TZ: The term “public choice” wasn’t invented until the 1960s, but the term “faction” was used throughout the Federalist Papers to describe what we today call an “interest group.” The Federalist Papers explained that the goal of the Constitution was 1) to preserve individual liberty and 2) to limit the ability of factions to commandeer the government in “schemes of mischief” to further their own interests. The very purpose of the separation of powers, federalism and other constitutional limits on government power was to frustrate factions from capturing the government for their own private benefit.
LK: In your brief supporting Saint Joseph Abbey, you argued that the same dynamic that enabled Louisiana’s funeral directors to secure a monopoly over casket selling would likely prevent the monks from convincing the legislature to repeal the law. Why was that an important point for the court to understand?
TZ: Since the New Deal, judges have been extremely deferential toward laws and regulations that infringe on economic liberties. Rather than scrutinizing such laws closely, as they do with, for example, infringements on free speech, judges have largely taken a hands-off approach, adopting an attitude of “leave it to the legislature.” But “leaving it to the legislature” is often naïve. Funeral directors reap huge profits off their casket sales monopoly. They thus have huge incentives to lobby for and maintain their monopoly, but consumers forced to pay higher prices have limited ability to organize to overturn it. “Leave it to the legislature” overlooks the true dynamics of the political process.
LK: What can public choice theory contribute as the Supreme Court considers the North Carolina case about teeth whitening?

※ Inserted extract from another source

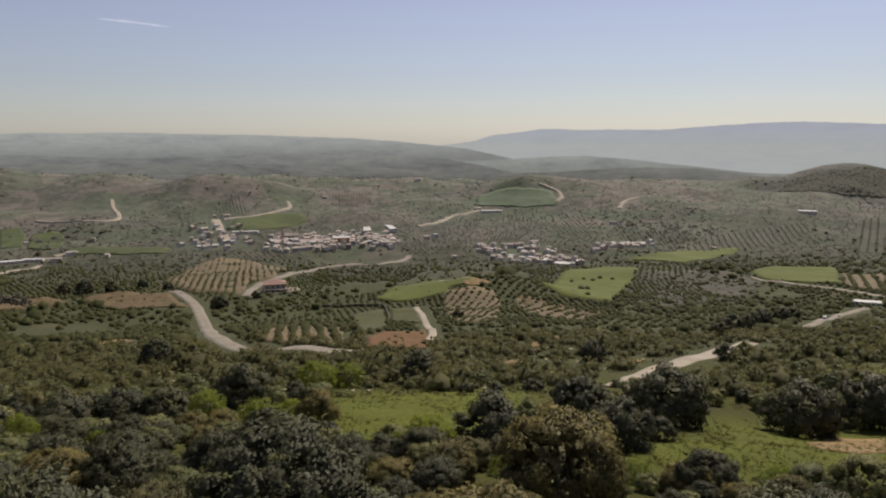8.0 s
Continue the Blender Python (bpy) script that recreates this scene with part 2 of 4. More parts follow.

TZ: Professional licensing is especially vulnerable to special-interest influence. Many licensing boards, including dental boards, are composed of members of the regulated profession who have an obvious incentive (or subconscious bias) to expand the scope of activity subject to their monopoly. In fact, the number of Americans who work in occupations subject to licensing requirements has soared. The value of public choice theory in the North Carolina case is explaining—using solid economic analysis—why anticompetitive regulations exist and challenging self-serving claims that regulations benefit consumers.
LK: Is there one insight from public choice theory you wish were more widely appreciated by judges?
TZ: If the government is handing out billions of dollars in prizes to interest groups, people are going to compete to get their hands on those prizes. Judges should appreciate the consequences when they decide whether to allow politicians to pick winners and losers—politicians won’t always be picking the “fairest” winners and losers, but often just the most politically influential.
Lisa Knepper is an IJ director of strategic research.